We'll now define functions to upload the documents as text pages asynchroniously.

python

import asyncio
from tqdm.asyncio import tqdm

sem = asyncio.Semaphore(16)


async def add_document_with_pages(
    collection_name: str, filename: str, pages: list, doc_index: int
):
    """Add a single document with multiple pages to the collection."""
    async with sem:  # Limit concurrent operations
        for retry in range(3):  # Retry logic
            try:
                response = await zclient.documents.add(
                    collection_name=collection_name,
                    path=filename,  # Use the actual filename as path
                    content={
                        "type": "text-pages",
                        "pages": pages,  # Send list of strings directly
                    },
                )
                return response
            except ConflictError:
                print(
                    f"Document '{filename}' already exists in collection '{collection_name}'"
                )
                break
            except Exception as e:
                if retry == 2:  # Last retry
                    print(f"Failed to add document '{filename}': {e}")
                    return None
                await asyncio.sleep(0.1 * (retry + 1))  # Exponential backoff


async def upload_documents_async(
    docs: list, file_names: list, collection_name: str
):
    """
    Upload documents asynchronously to ZeroEntropy collection.

    Args:
        docs: 2D array where docs[i] contains the list of pages (strings) for document i
        file_names: Array where file_names[i] contains the path for document i
        collection_name: Name of the collection to add documents to
    """

    # Validate input arrays have same length
    if len(docs) != len(file_names):
        raise ValueError("docs and file_names must have the same length")
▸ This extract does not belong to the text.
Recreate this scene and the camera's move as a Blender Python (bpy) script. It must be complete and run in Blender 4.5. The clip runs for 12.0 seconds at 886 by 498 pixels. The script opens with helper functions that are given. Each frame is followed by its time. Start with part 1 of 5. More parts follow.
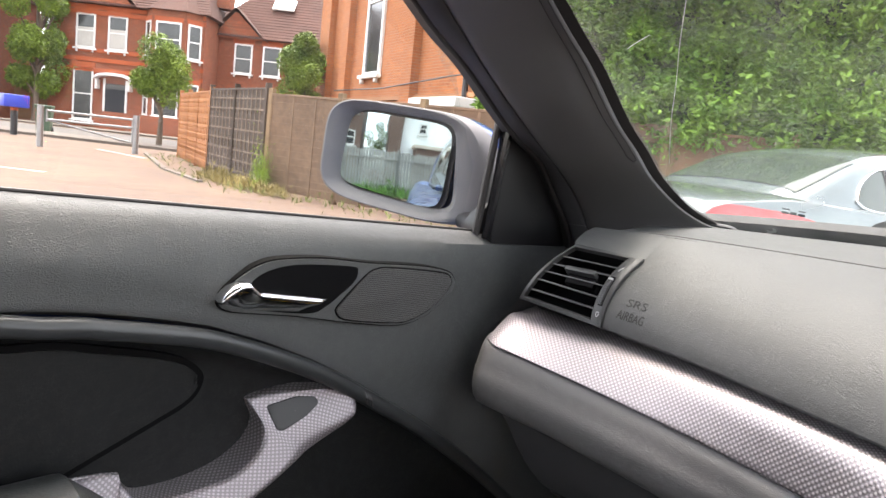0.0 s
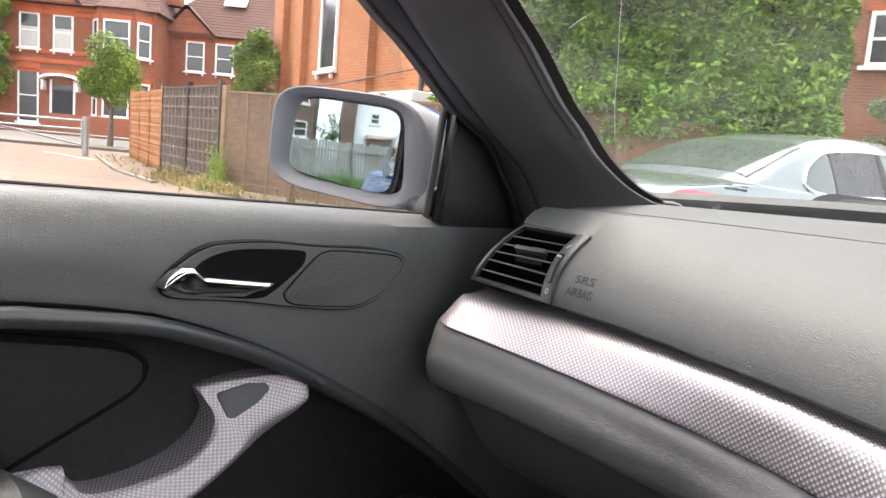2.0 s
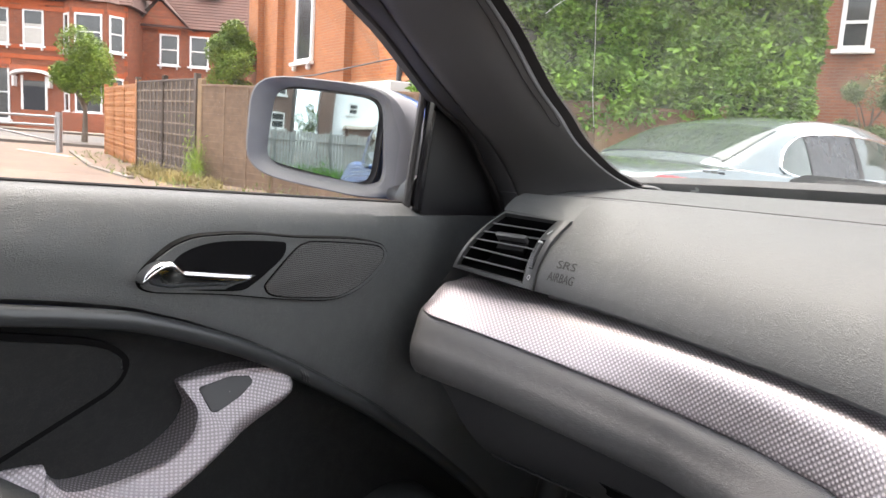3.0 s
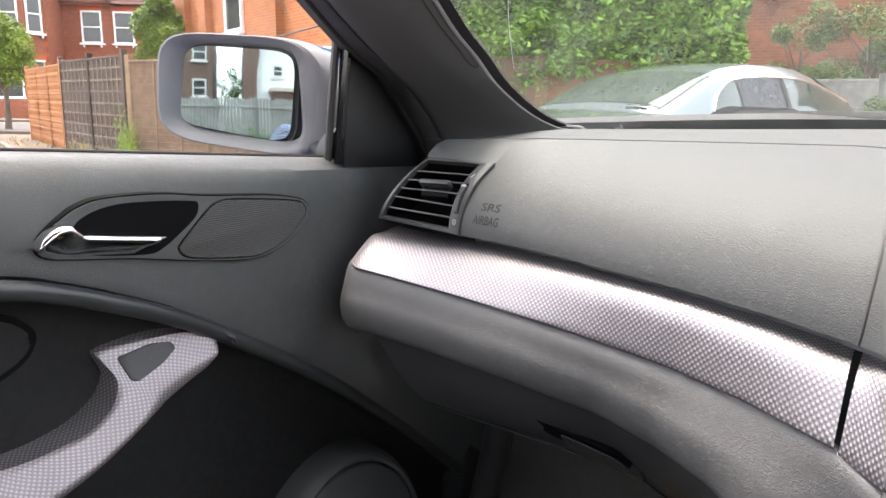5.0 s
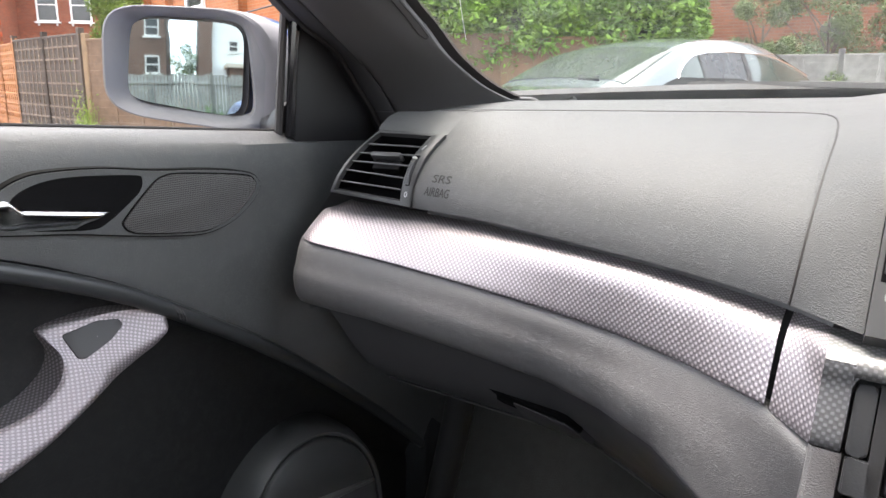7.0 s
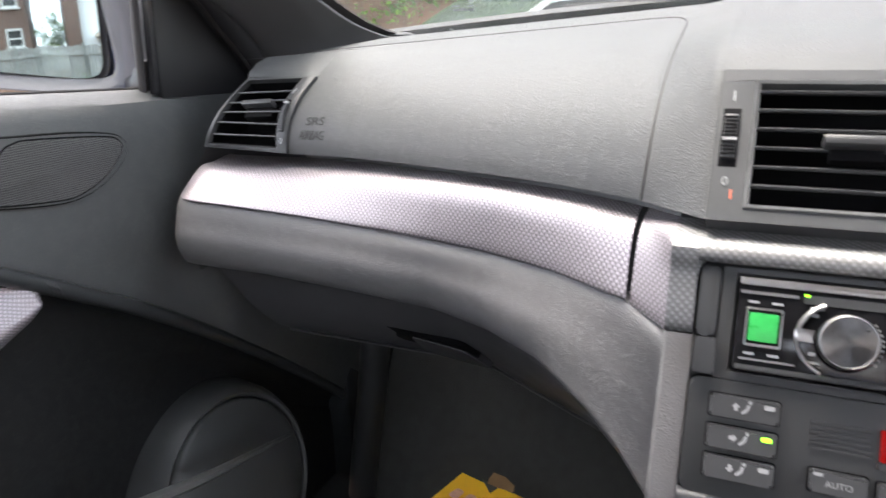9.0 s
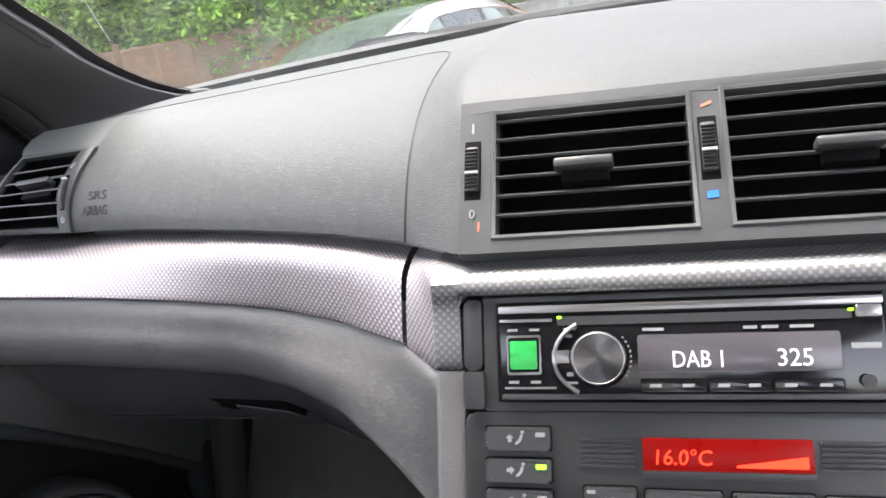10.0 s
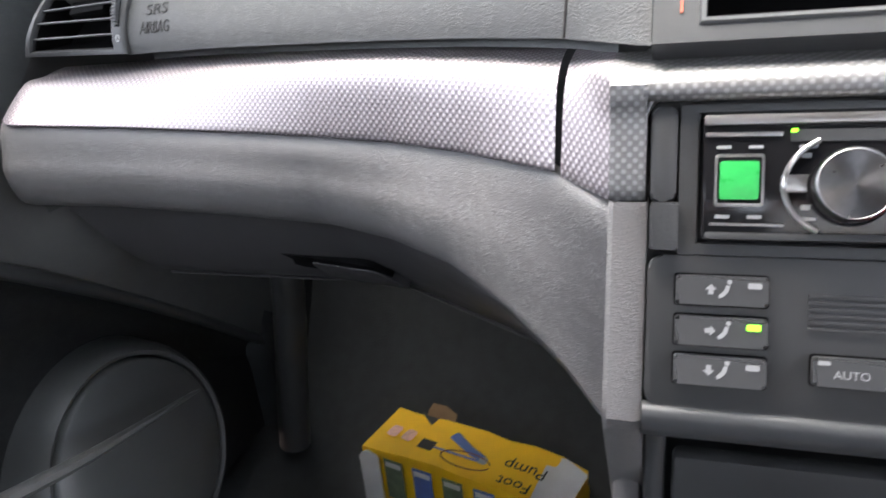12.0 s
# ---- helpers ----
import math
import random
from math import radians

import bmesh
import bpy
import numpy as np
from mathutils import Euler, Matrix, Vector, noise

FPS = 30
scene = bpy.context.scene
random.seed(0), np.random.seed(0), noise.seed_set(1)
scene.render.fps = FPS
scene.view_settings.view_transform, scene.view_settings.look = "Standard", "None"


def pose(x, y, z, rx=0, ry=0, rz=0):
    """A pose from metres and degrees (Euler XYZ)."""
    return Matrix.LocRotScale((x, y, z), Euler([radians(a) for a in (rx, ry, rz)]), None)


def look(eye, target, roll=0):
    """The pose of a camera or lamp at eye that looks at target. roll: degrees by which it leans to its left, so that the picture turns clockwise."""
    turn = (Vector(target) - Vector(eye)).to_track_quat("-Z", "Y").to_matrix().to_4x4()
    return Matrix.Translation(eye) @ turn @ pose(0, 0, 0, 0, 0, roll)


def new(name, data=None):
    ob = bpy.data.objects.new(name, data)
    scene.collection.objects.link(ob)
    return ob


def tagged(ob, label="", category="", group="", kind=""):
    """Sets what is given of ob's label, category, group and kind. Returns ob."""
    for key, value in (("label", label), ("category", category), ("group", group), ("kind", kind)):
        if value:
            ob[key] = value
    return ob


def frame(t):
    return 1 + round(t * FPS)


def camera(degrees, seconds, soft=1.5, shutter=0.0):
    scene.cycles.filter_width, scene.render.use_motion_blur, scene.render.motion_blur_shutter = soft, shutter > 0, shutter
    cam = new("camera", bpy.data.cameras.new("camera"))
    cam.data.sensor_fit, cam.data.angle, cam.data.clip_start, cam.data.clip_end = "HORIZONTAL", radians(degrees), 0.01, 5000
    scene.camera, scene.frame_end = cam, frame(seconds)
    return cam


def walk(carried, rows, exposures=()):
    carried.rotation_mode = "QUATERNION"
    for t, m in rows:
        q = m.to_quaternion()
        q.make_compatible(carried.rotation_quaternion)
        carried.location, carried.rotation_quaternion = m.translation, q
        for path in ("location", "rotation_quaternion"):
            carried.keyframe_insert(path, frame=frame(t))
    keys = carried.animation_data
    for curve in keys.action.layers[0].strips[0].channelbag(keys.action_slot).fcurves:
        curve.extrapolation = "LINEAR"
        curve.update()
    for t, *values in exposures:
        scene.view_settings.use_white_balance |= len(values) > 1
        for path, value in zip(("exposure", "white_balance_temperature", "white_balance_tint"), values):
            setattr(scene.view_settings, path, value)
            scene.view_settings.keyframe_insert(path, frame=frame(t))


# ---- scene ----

    # Print starting message
    print(f"Starting upload of {len(docs)} documents...")

    # Create tasks for all documents
    tasks = [
        add_document_with_pages(collection_name, file_names[i], docs[i], i)
        for i in range(len(docs))
    ]

    # Execute all tasks concurrently with progress bar
    results = await tqdm.gather(*tasks, desc="Uploading Documents")
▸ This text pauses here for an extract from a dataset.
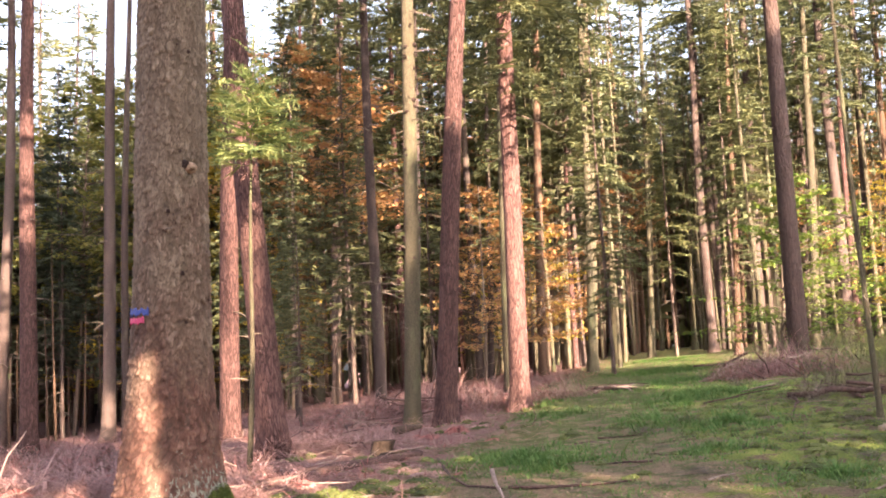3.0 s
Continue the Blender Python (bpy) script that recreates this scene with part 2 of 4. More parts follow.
def ground_material():
    """Needle litter, moss and trodden earth, in patches that follow the track."""
    m, nt, b = shader("forest_floor", 0.95, 0.1)
    co = object_coords(nt, (1, 1, 1), False)
    sep = nt.nodes.new("ShaderNodeSeparateXYZ")
    nt.links.new(co, sep.inputs[0])
    fine = noise_node(nt, co, 38, 8, 0.75)
    mid = noise_node(nt, co, 3.2, 6, 0.65)
    wide = noise_node(nt, co, 0.55, 4, 0.6)
    litter = ramp(nt, fine, [(0.3, (0.05, 0.027, 0.025)), (0.5, (0.18, 0.10, 0.088)), (0.7, (0.42, 0.27, 0.235))])
    moss = ramp(nt, fine, [(0.3, (0.035, 0.042, 0.012)), (0.5, (0.14, 0.165, 0.036)), (0.7, (0.26, 0.285, 0.072))])
    earth = ramp(nt, fine, [(0.32, (0.055, 0.036, 0.024)), (0.68, (0.34, 0.24, 0.152))])
    grassy = ramp(nt, fine, [(0.3, (0.028, 0.036, 0.013)), (0.7, (0.145, 0.16, 0.056))])
    # Distance to the right of the track's left edge, bent with the track.
    side = calc(nt, "ADD", sep.outputs[0], calc(nt, "MULTIPLY", sep.outputs[1], 0.055))
    near = calc(nt, "MULTIPLY", calc(nt, "MAXIMUM", calc(nt, "SUBTRACT", 12.0, sep.outputs[1]), 0.0), 0.2)
    side = calc(nt, "SUBTRACT", side, near)
    wob = calc(nt, "MULTIPLY", calc(nt, "SUBTRACT", wide, 0.5), 5.0)
    wob2 = calc(nt, "MULTIPLY", calc(nt, "SUBTRACT", mid, 0.5), 3.0)
    side = calc(nt, "ADD", side, calc(nt, "ADD", wob, wob2))
    on_track = ramp(nt, calc(nt, "MULTIPLY_ADD", side, 0.1), [(0.24, (0, 0, 0)), (0.32, (1, 1, 1))])
    on_track.node.inputs[0].links[0].from_node.inputs[2].default_value = 0.5
    on_moss = ramp(nt, calc(nt, "MULTIPLY_ADD", side, 0.1), [(0.6, (0, 0, 0)), (0.68, (1, 1, 1))])
    on_moss.node.inputs[0].links[0].from_node.inputs[2].default_value = 0.5
    nearer = ramp(nt, calc(nt, "MULTIPLY", calc(nt, "ADD", sep.outputs[1], wob2), 0.02), [(0.8, (1, 1, 1)), (0.95, (0, 0, 0))])
    on_moss = calc(nt, "MULTIPLY", on_moss, nearer)
    green = calc(nt, "ADD", mid, calc(nt, "MULTIPLY", calc(nt, "MINIMUM", calc(nt, "MAXIMUM", calc(nt, "SUBTRACT", sep.outputs[1], 13.0), 0.0), 8.0), 0.012))
    track = mixed(nt, ramp(nt, green, [(0.46, (0, 0, 0)), (0.6, (1, 1, 1))]), earth, grassy)
    col = mixed(nt, on_track, litter, track)
    col = mixed(nt, on_moss, col, mixed(nt, ramp(nt, mid, [(0.43, (1, 1, 1)), (0.52, (0, 0, 0))]), moss, mixed(nt, 0.5, earth, (0.045, 0.032, 0.026))))
    nt.links.new(col, b.inputs["Base Color"])
    bump(nt, b, calc(nt, "ADD", fine, calc(nt, "MULTIPLY", mid, 1.5)), 0.9, 0.04)
    return m


# ---- terrain ----
RISE_Y = [-200, 0, 3, 11, 16, 18, 20, 25, 32, 60, 120, 400]
RISE_Z = [-1, -0.02, 0, 0.27, 0.34, 0.40, 0.58, 0.76, 1.05, 2.05, 3.3, 8]


def track_x(y):
    return 0.45 - 0.042 * (y - 5)


def ground_z(x, y):
    k = min(max(y, 0) * 0.0018, 0.042) * (0.3 if x > 0 else 1.0)
    z = float(np.interp(y, RISE_Y, RISE_Z)) + k * max(-45, min(45, x))
    z += 0.06 * max(0, min(18, x - 4)) * min(1, max(0, (y - 22) / 18))
    z -= 0.036 * max(0.0, min(25.0, -9 - x)) * min(1, max(0, (y - 10) / 12))
    lump = 0.05 if abs(x) < 60 and y < 90 else 0.5
    z += lump * noise.noise((x * 0.45, y * 0.45, 3)) + 0.03 * noise.noise((x * 1.7, y * 1.7, 9))
    if 2 < y < 40 and -16 < x < 12:
        z += 0.018 * noise.noise((x * 5.1, y * 5.1, 1))
        wild = min(1, max(0, (-2.2 - x - 0.16 * max(0.0, 12.5 - y)) * 0.8))
        z -= 0.14 * math.exp(-((x + 4.4) ** 2 + (y - 10.9) ** 2) / 2.6)
        z += wild * (0.07 * noise.noise((x * 1.2, y * 1.2, 44)) + 0.05 * noise.noise((x * 2.9, y * 2.9, 17)))
        if x > 0.3:
            z += min(1, x - 0.3) * (0.07 * noise.noise((x * 2.3, y * 2.3, 31)) + 0.03 * noise.noise((x * 6, y * 6, 5)))
    return z


class Shape:
    """Gathers vertices and faces of one mesh."""

    def __init__(self):
        self.v, self.f, self.m = [], [], []

    def face(self, pts, mat=0):
        n = len(self.v)
        self.v.extend(tuple(p) for p in pts)
        self.f.append(tuple(range(n, n + len(pts))))
        self.m.append(mat)

    def tube(self, pts, radii, segs=8, mat=0, cap=True, cap_mat=None, rough=0.0, rough_scale=3.0):
        pts = [Vector(p) for p in pts]
        n0 = len(self.v)
        side = None
        for i, (p, r) in enumerate(zip(pts, radii)):
            d = (pts[min(i + 1, len(pts) - 1)] - pts[max(i - 1, 0)]).normalized()
            if side is None:
                side = d.orthogonal().normalized()
            side = (side - d * side.dot(d)).normalized()
            other = d.cross(side)
            for s in range(segs):
                a = 2 * math.pi * s / segs
                q = r
                if rough:
                    o = side * math.cos(a) + other * math.sin(a)
                    q = r * (1 + rough * noise.noise((p + o * r) * rough_scale))
                self.v.append(tuple(p + (side * math.cos(a) + other * math.sin(a)) * q))
        for i in range(len(pts) - 1):
            for s in range(segs):
                a, b2 = n0 + i * segs + s, n0 + i * segs + (s + 1) % segs
                self.f.append((a, b2, b2 + segs, a + segs))
                self.m.append(mat)
        if cap:
            for base, flip in ((n0, True), (n0 + (len(pts) - 1) * segs, False)):
                ring = list(range(base, base + segs))
                self.f.append(tuple(reversed(ring)) if flip else tuple(ring))
                self.m.append(mat if cap_mat is None else cap_mat)
        return self

    def mesh(self, name, mats, smooth=True):
        me = bpy.data.meshes.new(name)
        me.from_pydata(self.v, [], self.f)
        for mt in mats:
            me.materials.append(mt)
        me.polygons.foreach_set("material_index", self.m)
        if smooth:
            me.polygons.foreach_set("use_smooth", [True] * len(me.polygons))
        me.update()
        return me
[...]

    # Count successful uploads
    successful = sum(1 for result in results if result is not None)
    print(f"Successfully uploaded {successful}/{len(docs)} documents")

    return results

Querying documents with ZeroEntropy

First we will upload documents

python

await upload_documents_async(docs, file_names, collection_name)

Query for the top 5 pages

python

response = await zclient.queries.top_pages(
    collection_name=collection_name,
    query="What are the top 100 stocks in the S&P 500?",
    k=5,
)

Now let's define a function to rerank the pages in the response:

python

async def rerank_top_pages_with_metadata(
    query: str, top_pages_response, collection_name: str
):
    """
    Rerank the results from a top_pages query and return re-ordered list with metadata.

    Args:
        query: The query string to use for reranking
        top_pages_response: The response object from zclient.queries.top_pages()
        collection_name: Name of the collection to fetch page content from

    Returns:
        List of dicts with 'path', 'page_index', and 'rerank_score' in reranked order
    """

    # Fetch page content and store metadata for each result
    documents = []
    metadata = []

    for result in top_pages_response.results:
        # Fetch the actual page content
        page_info = await zclient.documents.get_page_info(
            collection_name=collection_name,
            path=result.path,
            page_index=result.page_index,
            include_content=True,
        )

        # Get page content and ensure it's not empty
        page_content = page_info.page.content
        if page_content and page_content.strip():
            documents.append(page_content.strip())
            metadata.append(
                {
                    "path": result.path,
                    "page_index": result.page_index,
                    "original_score": result.score,
                }
            )
        else:
            # Include empty pages with fallback content
            documents.append("No content available")
            metadata.append(
                {
                    "path": result.path,
                    "page_index": result.page_index,
                    "original_score": result.score,
                }
            )

    if not documents:
        raise ValueError("No documents found to rerank")

    # Perform reranking
    rerank_response = await zclient.models.rerank(
        model="zerank-1", query=query, documents=documents
    )

    # Create re-ordered list with metadata
    reranked_results = []
    for rerank_result in rerank_response.results:
        original_metadata = metadata[rerank_result.index]
        reranked_results.append(
            {
                "path": original_metadata["path"],
                "page_index": original_metadata["page_index"],
                "rerank_score": rerank_result.relevance_score,
            }
        )

    return reranked_results

Run the function and see the results!

python

reranked_results = await rerank_top_pages_with_metadata(
    query="What are the top 100 stocks in the S&P 500?",
    top_pages_response=response,
    collection_name=collection_name,
)

# Display results
print("Reranked Results with Metadata:")
for i, result in enumerate(reranked_results, 1):
    print(
        f"Rank {i}: {result['path']} (Page {result['page_index']}) - Score: {result['rerank_score']:.4f}"
    )

✅ That's It!

You've now built a working semantic search engine that processes PDF files entirely in memory using ZeroEntropy and LlamaParse — no local file storage required!